A former Harvard professor has admitted he made 'mistakes' in his research experiments that led to the inquiry by Office of Research Integrity, whose findings were released Wednesday.

Marc Hauser, a renowned scientist and former Harvard University psychologist released a statement after the findings were posted online, in which he apologized.

"Although I have fundamental differences with some of the findings," Hauser wrote, "I acknowledge that I made mistakes. . . . I let important details get away from my control, and as head of the lab, I take responsibility for all errors made within the lab, whether or not I was directly involved."

The report by ORI, an agency of Department Health and Human Services that regulates research funded by the U.S. National Institutes of Health, says that the popular professor and public intellectual had fabricated data, manipulated results in multiple experiments, and incorrectly described how studies were conducted, Boston Globe reported.

It also details the reasons behind Harvard's decision to conduct a three-year investigation that concluded in 2010.

The news of Harvard's investigation into one of its professors was broken by the Boston Globe in August 2010, when it reported that Hauser had sent letters to his colleagues saying that the Ivy League university had found evidences of research misconduct when his lab was investigated. Hence, one of his papers published in the journal Cognition was retracted, two were corrected and a number of unpublished experiments had problems.

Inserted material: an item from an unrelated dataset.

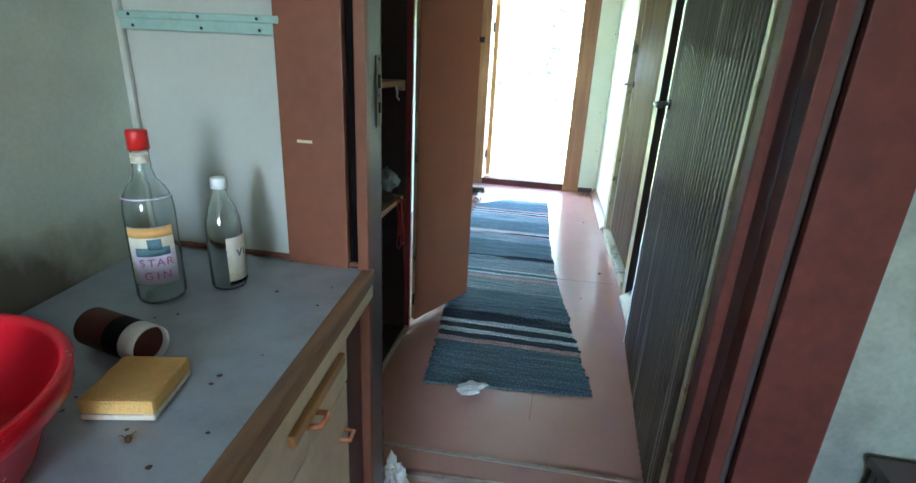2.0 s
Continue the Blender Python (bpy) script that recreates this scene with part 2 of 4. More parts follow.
M_PAPER = worn("crumpled_paper", (0.66, 0.62, 0.54), 0.8, vary=0.12, scale=20, grain=120, bumps=0.3, dirt=(0.4, 0.33, 0.24))
M_BROOM = wood("broom_handle_wood", (0.34, 0.25, 0.14), (0.55, 0.43, 0.27), 0.5)
M_BRISTLE = worn("dark_bristle", (0.035, 0.025, 0.022), 0.8, vary=0.3, scale=30, grain=300, bumps=0.6)
M_DEBRIS = worn("floor_crumbs", (0.42, 0.34, 0.25), 0.8, vary=0.3, scale=40, grain=200)
M_DARKDEB = worn("dark_floor_crumbs", (0.09, 0.05, 0.03), 0.8, vary=0.3, scale=40, grain=200)
# near-black boards: shade in the closet and recesses is put into the colour
M_DARK = worn("shade_dark_board", (0.045, 0.026, 0.02), 0.7, vary=0.2, scale=5, grain=60)
M_GRASS = leafy("grass_blades", (0.09, 0.12, 0.045), (0.2, 0.22, 0.10))
M_LEAF = leafy("birch_leaves", (0.17, 0.22, 0.10), (0.32, 0.37, 0.19))
M_NEEDLE = leafy("spruce_needles", (0.09, 0.15, 0.065), (0.2, 0.27, 0.13))
M_BIRCHBARK = worn("pale_birch_bark", (0.48, 0.45, 0.39), 0.8, vary=0.3, scale=8, grain=50, bumps=0.4)
M_BARK = worn("brown_bark", (0.2, 0.12, 0.075), 0.9, vary=0.35, scale=8, grain=50, bumps=0.5)
M_GROUND = worn("forest_ground", (0.11, 0.105, 0.055), 0.95, vary=0.4, scale=1.2, grain=30, bumps=0.6, dirt=(0.13, 0.105, 0.06), dirt_amount=0.7)
M_CLAD = worn("red_wall_cladding", (0.24, 0.06, 0.04), 0.8, vary=0.15, scale=3, grain=40)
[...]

Hauser reportedly took a leave of absence following the investigation and after faculty voted to bar him from teaching in the psychology department, he resigned.

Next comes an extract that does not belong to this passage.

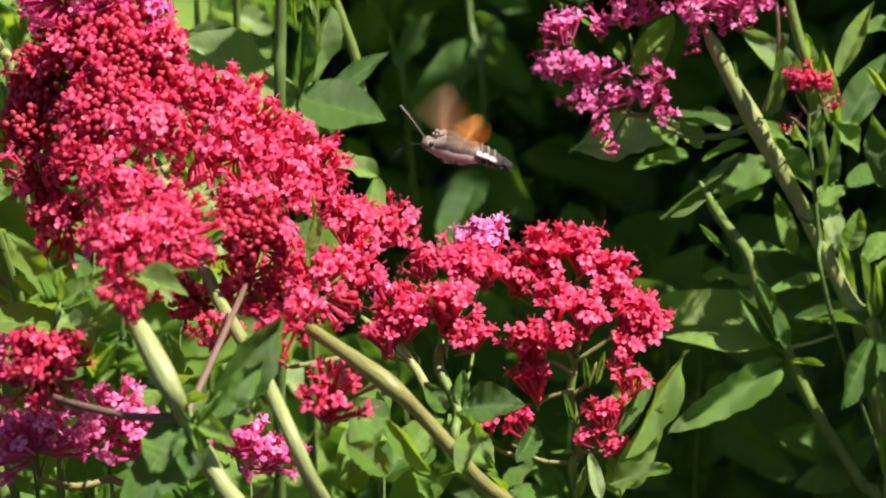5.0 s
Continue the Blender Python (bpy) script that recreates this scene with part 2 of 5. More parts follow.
def leaf(parent, base, tip, width, face=(0.0, -0.6, 0.8), shape=0, material=None, label=""):
    """A leaf from base to tip, its upper side turned to face."""
    base, tip = Vector(base), Vector(tip)
    y = tip - base
    size = y.length
    y.normalize()
    z = Vector(face)
    z = (z - y * z.dot(y)).normalized()
    x = y.cross(z)
    m = Matrix.Translation(base) @ Matrix((x, y, z)).transposed().to_4x4() @ Matrix.Diagonal((width, size, (width + size) / 2, 1))
    return part("leaf", LEAVES[(material or LEAF).name][shape], None, parent, label, m)


# ---- florets ----
def petal_tube(length, throat, spread, lift, seed):
    """A star floret: a slender tube from the origin along +Z, five rounded spreading lobes and a stamen. The last list tells lobes (0) from tube (1)."""
    rnd = random.Random(seed)
    v, f, slot = [], [], []
    for z, r in ((0.0, 0.50), (0.72, 0.68), (1.0, throat)):
        for k in range(5):
            a = math.tau * k / 5
            v.append((r * math.cos(a) * 1e-3, r * math.sin(a) * 1e-3, z * length))
    for ring in (0, 5):
        for k in range(5):
            j = (k + 1) % 5
            f.append((ring + k, ring + j, ring + 5 + j, ring + 5 + k))
            slot.append(1)
    for k in range(5):
        a = math.tau * (k + 0.5) / 5 + rnd.uniform(-0.12, 0.12)
        out, across = Vector((math.cos(a), math.sin(a), 0)), Vector((-math.sin(a), math.cos(a), 0))
        reach = spread * rnd.uniform(0.82, 1.14)
        up, curl = lift + rnd.uniform(-0.3, 0.45), rnd.uniform(0.0, 0.55)
        n = len(v)
        for d, w in ((0.46, 0.74), (0.86, 0.66), (1.0, 0.0)):
            for t in ((-1, 1) if w else (0,)):
                q = out * (throat * 0.8 + reach * d) + across * (t * w * spread * 0.60)
                h = up * d - curl * d * d + (0.10 if t else 0.0)
                v.append((q.x * 1e-3, q.y * 1e-3, length + h * reach * 1e-3))
        f.append((10 + k, 10 + (k + 1) % 5, n + 1, n))
        f.append((n, n + 1, n + 3, n + 2))
        f.append((n + 2, n + 3, n + 4))
        slot += [0, 0, 0]
    n = len(v)
    for z, r in ((0.9, 0.13), (1.0, 0.17)):
        for k in range(3):
            a = math.tau * k / 3
            top = length + 2.6e-3 if z == 1.0 else length * z
            v.append(((0.6 * (z == 1.0) + r * math.cos(a)) * 1e-3, r * math.sin(a) * 1e-3, top))
    for k in range(3):
        j = (k + 1) % 3
        f.append((n + k, n + j, n + 3 + j, n + 3 + k))
    f.append((n + 3, n + 4, n + 5))
    slot += [0] * 4
    return v, f, slot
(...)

The federal report outlines a series of unethical practices allegedly followed in his unpublished experiments on tamarin monkeys, which were funded by the National Institutes of Health. Harvard elaborated the issues in its confidential report to ORI. But, the agency has reportedly made its own analysis.

Though the ORI findings say 'research misconduct', it is still unclear whether the 'fabrication' and 'falsification' of data on Hauser's part was intentional. The ORI also says that Hauser neither admitted nor denied committing research misconduct.

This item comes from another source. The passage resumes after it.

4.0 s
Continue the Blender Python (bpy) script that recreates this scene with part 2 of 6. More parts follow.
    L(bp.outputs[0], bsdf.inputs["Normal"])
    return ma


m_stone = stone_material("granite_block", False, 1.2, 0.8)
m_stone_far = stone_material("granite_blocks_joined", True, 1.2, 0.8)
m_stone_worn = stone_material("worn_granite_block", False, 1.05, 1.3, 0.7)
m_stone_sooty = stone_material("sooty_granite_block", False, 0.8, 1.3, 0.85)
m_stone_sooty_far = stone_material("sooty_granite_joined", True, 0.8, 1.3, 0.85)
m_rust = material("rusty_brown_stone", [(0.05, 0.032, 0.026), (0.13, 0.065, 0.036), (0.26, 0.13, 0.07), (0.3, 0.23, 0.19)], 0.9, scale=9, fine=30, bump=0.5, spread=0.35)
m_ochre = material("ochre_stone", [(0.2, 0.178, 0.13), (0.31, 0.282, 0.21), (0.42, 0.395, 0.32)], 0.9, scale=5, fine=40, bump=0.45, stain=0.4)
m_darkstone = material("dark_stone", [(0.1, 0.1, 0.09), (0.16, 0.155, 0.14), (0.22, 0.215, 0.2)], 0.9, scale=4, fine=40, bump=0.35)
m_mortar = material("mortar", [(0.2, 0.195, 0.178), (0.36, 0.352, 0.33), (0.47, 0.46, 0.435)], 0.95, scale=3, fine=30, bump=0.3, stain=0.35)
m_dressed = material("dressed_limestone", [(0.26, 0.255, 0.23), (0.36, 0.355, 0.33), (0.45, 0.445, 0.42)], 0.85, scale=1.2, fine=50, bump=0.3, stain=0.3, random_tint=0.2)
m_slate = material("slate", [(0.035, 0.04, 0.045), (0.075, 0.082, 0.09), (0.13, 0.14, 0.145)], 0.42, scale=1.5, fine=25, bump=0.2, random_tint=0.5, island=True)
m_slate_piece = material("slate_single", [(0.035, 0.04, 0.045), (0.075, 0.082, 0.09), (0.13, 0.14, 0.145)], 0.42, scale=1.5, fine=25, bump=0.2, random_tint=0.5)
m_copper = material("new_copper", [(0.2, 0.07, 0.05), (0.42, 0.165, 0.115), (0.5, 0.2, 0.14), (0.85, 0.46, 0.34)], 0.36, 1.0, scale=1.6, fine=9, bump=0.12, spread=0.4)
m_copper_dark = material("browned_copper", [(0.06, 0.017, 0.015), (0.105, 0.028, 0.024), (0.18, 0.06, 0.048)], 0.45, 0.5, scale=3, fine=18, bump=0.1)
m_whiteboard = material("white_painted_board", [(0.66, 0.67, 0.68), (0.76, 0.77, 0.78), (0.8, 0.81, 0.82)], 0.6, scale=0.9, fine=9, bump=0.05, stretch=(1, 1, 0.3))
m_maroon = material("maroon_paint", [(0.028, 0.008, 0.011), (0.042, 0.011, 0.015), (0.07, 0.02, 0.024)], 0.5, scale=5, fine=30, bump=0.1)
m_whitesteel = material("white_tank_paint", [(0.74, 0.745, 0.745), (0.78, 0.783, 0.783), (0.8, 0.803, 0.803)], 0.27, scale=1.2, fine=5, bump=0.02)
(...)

Many supporters of Hauser attribute the errors in his research to sloppy record-keeping, not fraud, reports Nature.

The findings will be published in the Federal Register Thursday and lists six cases in which Hauser allegedly engaged in research misconduct in work supported by the NIH.

According to his LinkedIn profile, Hauser now works at the Alternative Education Program at Cape Cod Collaborative, working with at-risk and troubled youth.